What You See Is What You Get
How many times to do we see someone and come up with a perception or conclusion about the person? How many times, based on those conclusions, do we discover that we were right or wrong?
A couple of days ago I was having coffee with a friend of mine - and yes I do love my coffee sessions - and happened to cover the issue of perceptions. I must admit that on that particular day I was on a downer, not for any particular reason though. Mark raised the issue of maybe I should go out and find a local boyfriend, something which most of my friends are adamant I should do.
As those who know me either in real life or through my articles, I have been single for a while now. I mentioned to Mark that there were few guys that I had met that I would consider "marriage material", and those that were, seemed to be not interested. It was at this stage that Mark made his comment that had me thinking.
Mark made the comment that a lot of guys on the scene that he knew, found me to be unapproachable and were afraid of coming up and saying "hi". His comments shocked me as I consider myself to be a very friendly and approachable guy. I asked him for clarification. At first he was a bit unsure as to how to respond, and after some persistent "Tell Me!!!" from me, he gave me his reasons.
Apparently a lot of guys out there find me unapproachable for a number of reasons. The fact that I am friendly is not the problem. However the fact that I tend to know a lot of guys on the scene and socialise with them, plus the fact that am always surrounded by a lot of people; some guys see this as a barrier. Plus the fact that whenever I am out, I am always in a happy jovial mood.
One of Mark's own friends made the comment to him that he thought I was a rather attractive guy and would have liked to get to know me, but was afraid of coming up and saying hello. Afraid that I would not be interested and that he would have to somehow compete with the others around me.

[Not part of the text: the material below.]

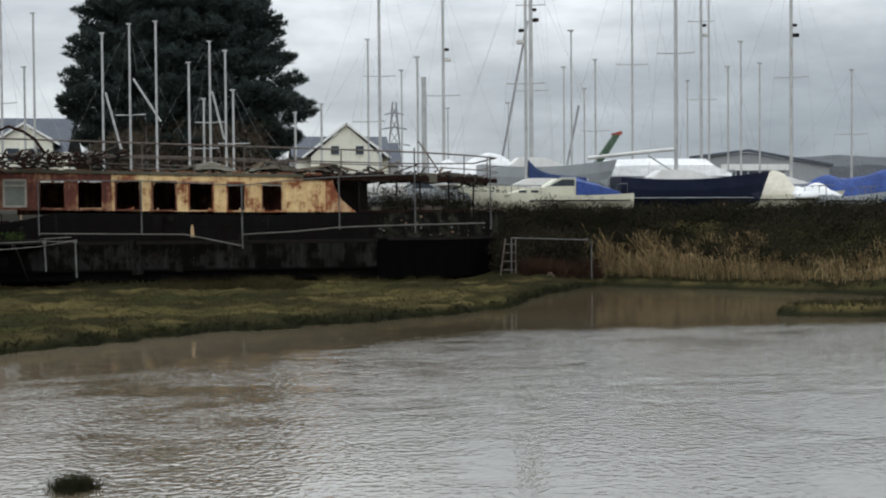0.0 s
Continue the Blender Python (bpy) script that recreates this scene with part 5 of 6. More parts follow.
posts = [(-36.45, 1.82, 0.5), (-32.7, 2.07, 0.5), (-30.1, 2.08, 0.55), (-26.85, 1.75, 0.9), (-23.28, 2.0, 0.6), (-19.64, 2.02, 0.85), (-16.14, 1.9, 0.3), (-12.63, 1.86, 0.3), (-9.13, 1.84, 0.4), (-7.92, 1.8, 0.85), (-6.04, 1.83, 0.9), (-5.13, 1.84, 0.7)]
for k, (x, zt, zb) in enumerate(posts):
    bm = NB()
    r = 0.042 if k in (5, 8, 4) else 0.026
    tube(bm, [(x + random.uniform(-0.06, 0.06), FY, zb), (x, FY, zt)], r, 7)
    p = fp("fence_post", bm, GALV)
    if k in (5, 9, 7):
        bm = NB()
        bar(bm, (x - 0.28, FY, zb + 0.02), (x + 0.22, FY - 0.05, zb), 0.05, 0.1)
        fp("post_foot", bm, GALV, p)
    bm = NB()
    box(bm, x - 0.05, x + 0.05, FY - 0.06, FY + 0.06, zt - 0.09, zt + 0.02)
    fp("post_clamp", bm, GALV, p)
for (xa, za, _), (xb, zb_, _) in zip(posts, posts[1:]):
    bm = NB()
    sag = 0.09 if abs(xb - xa) > 3 else 0.03
    tube(bm, [(xa + (xb - xa) * t, FY - 0.02, za + (zb_ - za) * t - sag * 4 * t * (1 - t)) for t in (0, 0.25, 0.5, 0.75, 1)], 0.011, 5)
    fp("fence_line", bm, ROPE)
for a, b in (((-9.1, 1.72), (-7.3, 1.58)), ((-7.3, 1.58), (-5.13, 1.83)), ((-36.4, 1.8), (-37.0, 0.6)), ((-30.1, 1.75), (-23.3, 1.62)), ((-23.3, 1.62), (-19.6, 1.72))):
    bm = NB()
    tube(bm, [(a[0], FY - 0.04, a[1]), (0.5 * (a[0] + b[0]), FY - 0.04, 0.5 * (a[1] + b[1]) - 0.05), (b[0], FY - 0.04, b[1])], 0.012, 5)
    fp("fence_line", bm, ROPE)
bm = NB()
box(bm, -14.83, -14.5, FY - 0.05, FY - 0.03, 1.42, 1.62)
single("warning_sign", bm, SIGN, "small white sign board hung on the fence line", "sign")
bm = NB()
box(bm, -23.18, -23.0, FY - 0.06, FY - 0.045, 1.86, 1.95)
single("notice_tag", bm, SIGN, "small white tag tied to a fence post", "sign")
# slack lines along the ship's quarter
quarter = thing("mooring_line", (0, 42.2, 1.6), "slack pale rope slung along the after hull", "rope")
for pts in ([(-8.0, 1.75), (-5.7, 1.9)], [(-6.7, 2.02), (-3.4, 1.97), (-2.0, 1.95), (-0.15, 1.55)], [(-0.05, 1.93), (1.5, 2.0), (3.2, 2.14), (5.5, 2.2), (8.3, 2.24)]):
    bm = NB()
    tube(bm, [(x, -0.02, z - 1.6) for x, z in pts], 0.018, 5)
    part("rope_length", bm, ROPE, quarter)

# ladder and gate frame by the stern
lad = thing("ladder", (9.1, 41.8, 0.4), "leaning aluminium ladder by the stern", "ladder")
for dx0, dx1 in ((-0.35, -0.15), (0.2, 0.22)):
    bm = NB()
    tube(bm, [(dx0, 0, 0), (dx1, 0.1, 1.3)], 0.022, 6)
    part("stile", bm, RAIL, lad)
for k in range(4):
    bm = NB()
    tube(bm, [(-0.27 + 0.04 * k, 0.02, 0.2 + 0.3 * k), (0.2, 0.02, 0.2 + 0.3 * k)], 0.018, 5)
    part("rung", bm, RAIL, lad)
gate = thing("gate_frame", (10.5, 41.5, 0.1), "bent galvanised gate frame standing at the water's edge", "gate")
for pts in ([(-1.4, 1.62), (1.36, 1.52), (1.44, 1.4), (1.45, -0.1)], [(-1.42, 1.62), (-1.42, 0.4)], [(-0.4, 0.0), (1.45, -0.05)]):
    bm = NB()
    tube(bm, [(x, 0, z) for x, z in pts], 0.022, 6)
    part("gate_tube", bm, GALV, gate)
bm = NB()
for k in range(4):
    bar(bm, (10.2 + 0.03 * k, 41.2, 0.30 + 0.06 * k), (10.55 - 0.04 * k, 41.25, 0.38 + 0.05 * k), 0.022, 0.03)
single("plastic_crate", bm, GREY_WOOD, "pale scrap of crate lying in the brush", "crate")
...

His comments really threw me as I believe that I am a pretty open guy, and what you see is what you really get - a very down to earth guy with few hang-ups. I am friendly to everyone as long as they don't try to do me wrong, and will talk to anyone regardless of age or looks. That is me, it what makes me - me! I don't sit there and judge people by who they are. I don't believe in creating a "public persona" for when I am out so as to hide the "real me". There is no point, in my books anyways.
But what worries me now is that if this is a common perception about me, how do I change that? And further to the point, do I really want to? By changing I am also changing who I am, and that is something I will not do. Mark's comments have been confirmed with some of my other friends as well. There are things I could possibly do to make myself more "approachable" without changing who I am. Things like sometimes standing away from the others, being less "social" with my friends and the like.
But do I want to do that? Is it me that needs to change or should those that are interested show some courage and come up and say hello? It isn't that hard to do. A lot of people I know I have met at the bar, simply by making a "bee line" and standing next to them even though the bar might be closer to where I was originally standing.
If someone is interested then a casual "how's your night" or a simple "hi" is a nice ice breaker to start a conversation. If the other person is interested then they will show it.
So to those out there who MIGHT be interested, well with me, what you see is what you get. I am who I am, and if you are interested then come up and say hello. I won't bite, not unless you ask me to :-)
James
1 Comments:
Approachability is not something I think one has too much control over to a degree. I am a very outgoing person and tend to radiate a certain gravity when I make my rare trip to a club. I have been told that my confidence is intimidating and that people were not even sure if I was gay because of my swagger. How scary is that? But I have a blast and that is what I go to a bar to do. It is not for marriage material, least not in my books. Sheerly to entertain and be entertained. So, I say, why worry about the malcontents? Who would want to date someone who was afraid to say Hello in public anyway?